Friday, February 08, 2013

"How To Be a Poet"

I've run this poem before, but it's been more than two years, and, after all, one can never have too much Wendell Berry.

I feel a wee bit bad posting this poem on a screen (you'll see why when you read the second stanza) but I'm going to do it anyway. Because sometimes the first place you meet a poet is on a screen, like this one, and I'd hate to think there's someone out there who hasn't met Berry's poetry, even on a screen.

How To Be a Poet
by Wendell Berry

(to remind myself)

Make a place to sit down.
Sit down. Be quiet.
You must depend upon
affection, reading, knowledge,
skill—more of each
than you have—inspiration,
work, growing older, patience,
for patience joins time
to eternity. Any readers
who like your poems,
doubt their judgment.

(Read the rest here, at the Poetry Foundation.)
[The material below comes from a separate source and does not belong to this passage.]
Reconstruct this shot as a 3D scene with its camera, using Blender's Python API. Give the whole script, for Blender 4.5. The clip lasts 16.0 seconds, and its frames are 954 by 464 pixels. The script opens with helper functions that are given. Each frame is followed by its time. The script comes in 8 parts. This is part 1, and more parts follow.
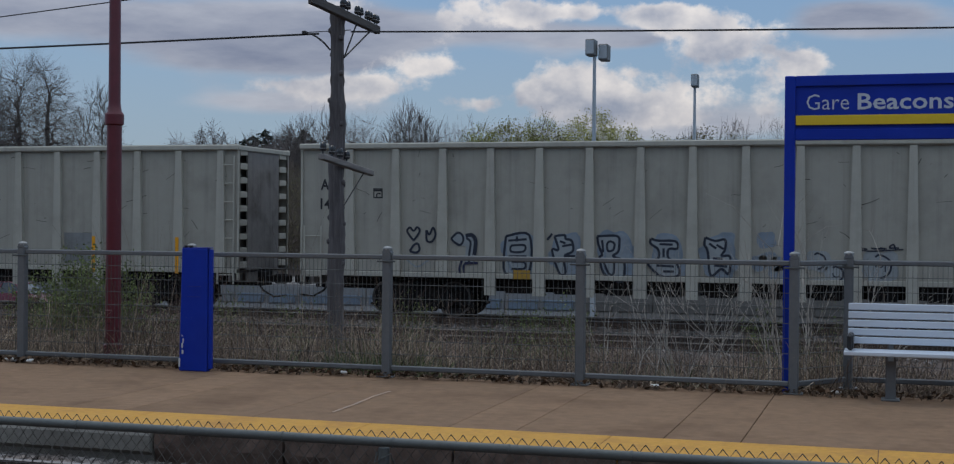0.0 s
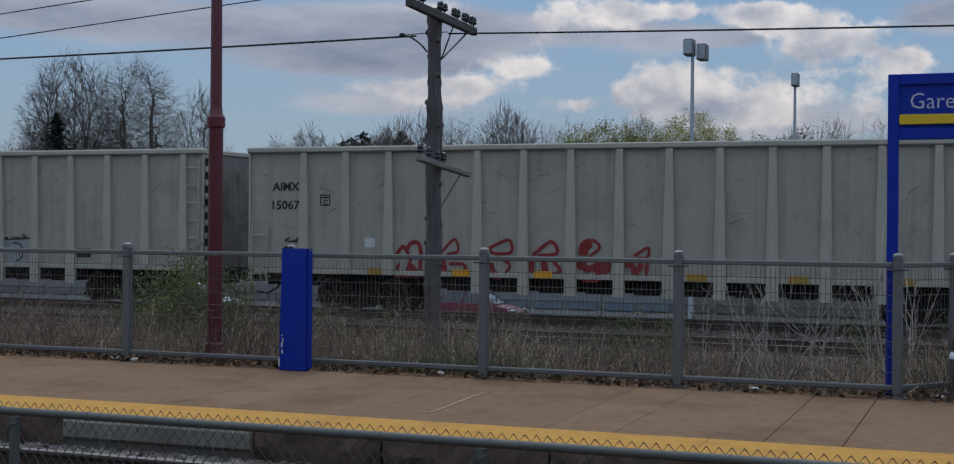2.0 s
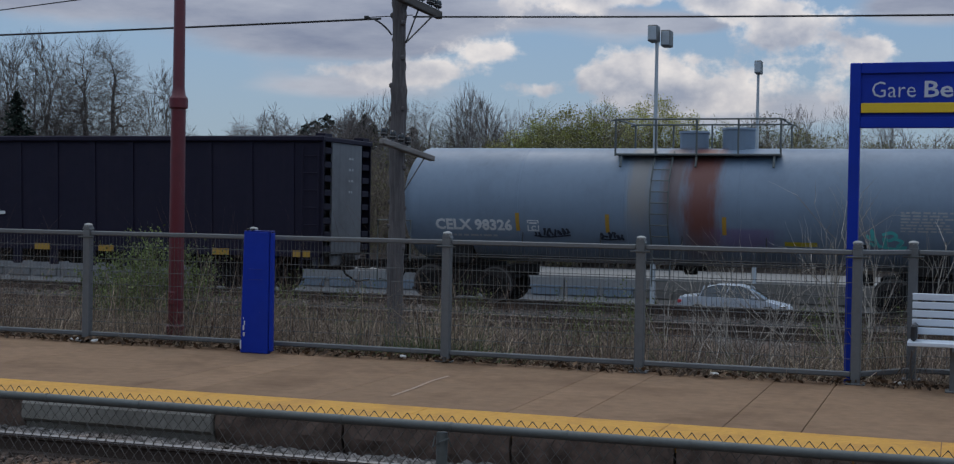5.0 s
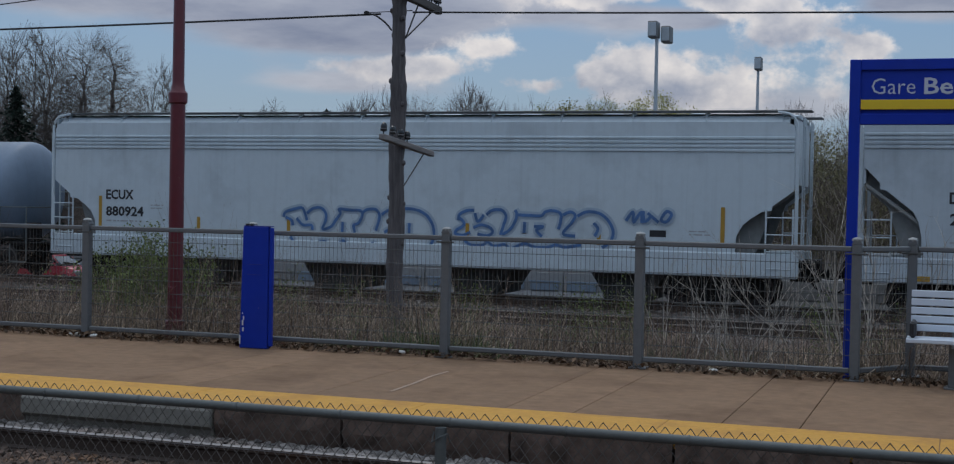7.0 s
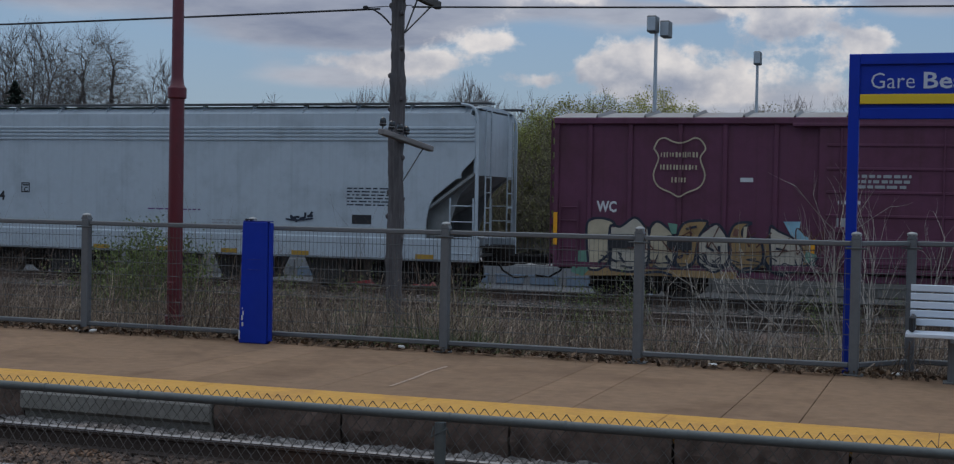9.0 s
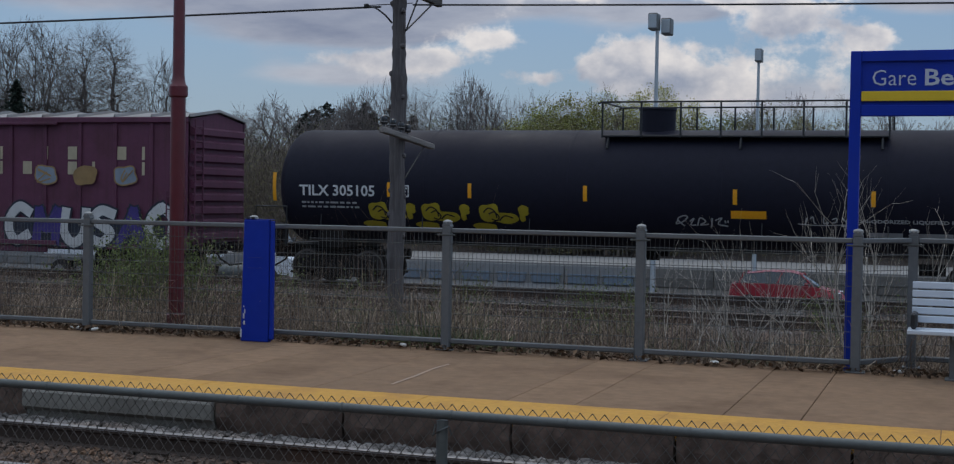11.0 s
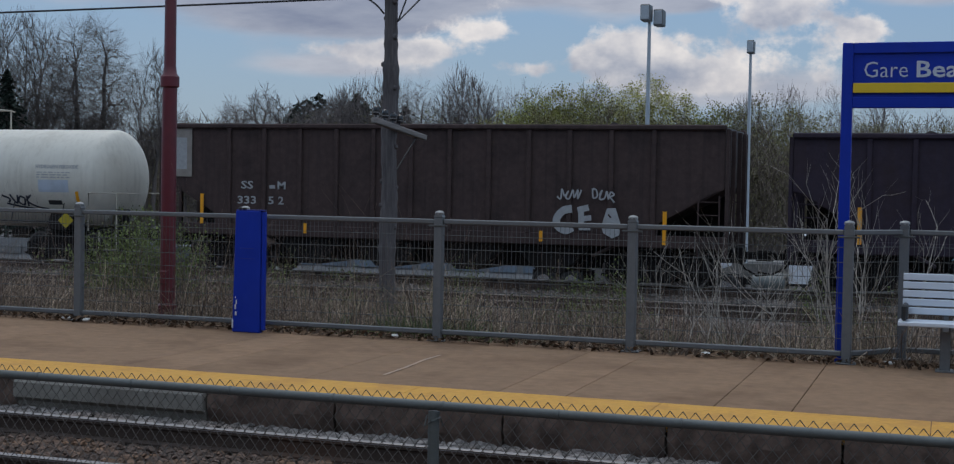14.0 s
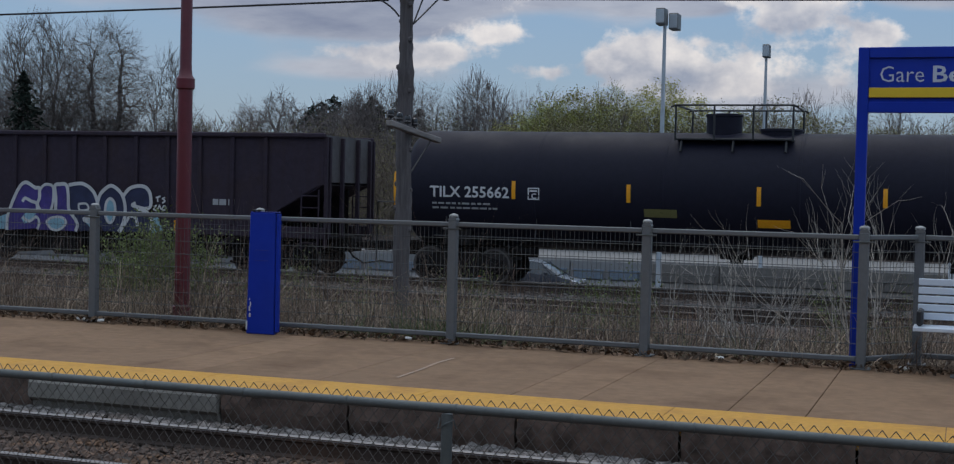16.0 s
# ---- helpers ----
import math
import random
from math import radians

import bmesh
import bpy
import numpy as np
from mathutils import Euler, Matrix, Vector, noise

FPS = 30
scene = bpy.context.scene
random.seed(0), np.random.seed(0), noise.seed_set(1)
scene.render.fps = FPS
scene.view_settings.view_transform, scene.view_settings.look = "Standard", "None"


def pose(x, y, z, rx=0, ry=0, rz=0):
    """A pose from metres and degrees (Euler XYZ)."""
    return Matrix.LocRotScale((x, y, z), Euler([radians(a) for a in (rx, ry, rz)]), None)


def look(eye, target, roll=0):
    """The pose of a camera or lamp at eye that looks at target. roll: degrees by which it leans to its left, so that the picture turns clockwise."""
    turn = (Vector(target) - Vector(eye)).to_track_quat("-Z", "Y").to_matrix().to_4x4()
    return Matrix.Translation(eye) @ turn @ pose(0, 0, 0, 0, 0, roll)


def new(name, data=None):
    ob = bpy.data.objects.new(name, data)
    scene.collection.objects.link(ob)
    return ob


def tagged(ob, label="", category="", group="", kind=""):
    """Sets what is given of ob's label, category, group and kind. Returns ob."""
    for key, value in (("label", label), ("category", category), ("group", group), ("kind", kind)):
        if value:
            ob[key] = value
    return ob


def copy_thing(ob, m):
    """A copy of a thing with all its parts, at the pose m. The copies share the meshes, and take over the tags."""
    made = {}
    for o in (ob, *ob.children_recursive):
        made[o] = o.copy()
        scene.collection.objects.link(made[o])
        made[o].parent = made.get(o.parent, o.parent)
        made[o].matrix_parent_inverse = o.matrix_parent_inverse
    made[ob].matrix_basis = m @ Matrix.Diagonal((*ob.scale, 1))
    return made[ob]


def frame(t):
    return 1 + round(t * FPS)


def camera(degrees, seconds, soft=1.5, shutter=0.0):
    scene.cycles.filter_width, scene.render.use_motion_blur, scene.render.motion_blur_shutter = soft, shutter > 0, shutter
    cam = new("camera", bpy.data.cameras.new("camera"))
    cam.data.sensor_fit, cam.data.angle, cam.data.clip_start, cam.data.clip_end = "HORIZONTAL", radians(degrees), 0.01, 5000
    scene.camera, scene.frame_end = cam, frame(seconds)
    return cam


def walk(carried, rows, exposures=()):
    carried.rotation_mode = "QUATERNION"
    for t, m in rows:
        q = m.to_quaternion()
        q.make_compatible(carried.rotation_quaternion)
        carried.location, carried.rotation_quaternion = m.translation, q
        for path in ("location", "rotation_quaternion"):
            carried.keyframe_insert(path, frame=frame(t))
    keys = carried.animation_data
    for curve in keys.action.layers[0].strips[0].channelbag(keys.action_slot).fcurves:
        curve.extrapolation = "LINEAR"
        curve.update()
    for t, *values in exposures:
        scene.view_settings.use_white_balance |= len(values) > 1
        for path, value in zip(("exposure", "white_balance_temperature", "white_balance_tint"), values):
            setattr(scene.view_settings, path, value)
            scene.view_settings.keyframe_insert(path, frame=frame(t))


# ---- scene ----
CAM_Z = 1.73
cam = camera(38.0, 16.0, soft=1.2)
# seconds, yaw, pitch, roll: the camera stands at one spot and turns a little
PATH = [
    (0.0, 16.765, -0.342, -0.467), (0.5, 18.667, -0.295, -0.541), (1.0, 20.338, -0.261, -0.474),
    (1.5, 20.842, -0.252, -0.376), (2.0, 20.762, -0.327, -0.442), (2.5, 20.323, -0.539, -0.870),
    (3.0, 19.626, -0.533, -0.942), (3.6, 19.35, -0.68, -0.96), (4.5, 19.25, -0.87, -0.98),
    (5.5, 19.252, -1.046, -1.001), (6.0, 19.254, -1.091, -1.065), (6.5, 19.293, -1.101, -0.959),
    (7.0, 19.223, -1.144, -1.112), (7.5, 19.172, -1.239, -1.119), (8.0, 19.186, -1.282, -1.071),
    (8.5, 19.186, -1.302, -1.075), (9.0, 19.195, -1.357, -1.064), (10.2, 19.23, -1.42, -1.0),
    (11.5, 19.239, -1.478, -0.929), (12.0, 19.047, -1.561, -0.958), (12.5, 18.862, -1.733, -0.890),
    (13.0, 18.650, -1.842, -1.026), (13.5, 18.726, -1.811, -1.062), (14.0, 18.919, -1.812, -1.056),
    (14.5, 19.028, -1.844, -1.025), (15.0, 18.978, -1.806, -1.081), (15.5, 19.106, -1.755, -1.245),
    (16.0, 19.511, -1.699, -1.326),
]
walk(cam, [(t, pose(0, 0, CAM_Z, 90 + p, r, y)) for t, y, p, r in PATH], exposures=[(0.0, -0.04), (3.0, -0.04), (5.5, 0.03), (8.0, -0.06), (9.5, -0.06), (12.0, 0.03), (16.0, 0.05)])

TRAIN_V, TRAIN_A = 13.23, 0.0116    # metres a second towards -x at the start, and its slight gain
TRAIN_Y, RAIL_Z = 34.4, -0.65
NEAR_RAIL_Z = -0.20

# ---------------------------------------------------------------- light
SUN_EL, SUN_AZ = 58.0, -28.0   # high beyond the train, veiled by cloud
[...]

The round-up today is at A Teaching Life.


jama said...

Beautiful poem. I love Berry's work!

Andromeda Jazmon Sibley said...

Love Berry! And I always disagree with that no screen thing. Times are changing!

Joy said...

Thanks for the reminder. Have a great weekend.

Robyn Hood Black said...

Thanks for sharing, Karen - every other year is certainly not too often for this poem!
"make a poem that does not disturb/
the silence from which it came" - beautiful.

Bridget Magee said...

Thanks for introducing me to Berry - even on the screen. =)

sarah said...

I am a new convert to Wendell Berry, his work is sublime.

Joyce Ray said...

Loving these lines:

"Of the little words that come
out of the silence, like prayers
prayed back to the one who prays,
make a poem that does not disturb
the silence from which it came."

I've only known Berry for a couple of years. Thanks for sharing this poem.

Mary Lee said...

Saving this one.
Perfect timing, thanks for the gift of Berry!

Anonymous said...

Thank you! I had not been introduced to Berry at all, and it was well worth the place being obscured a little.

Forrester said...

"You must depend upon

Thanks for sharing..."affection" intrigues me. After writing poetry for many years, I suppose I've never realized how much affection goes into writing. People like to through the word "passion" around a lot these days, but affection seems to better describe the feeling I get when I write, and the feeling that prompts me *to* write.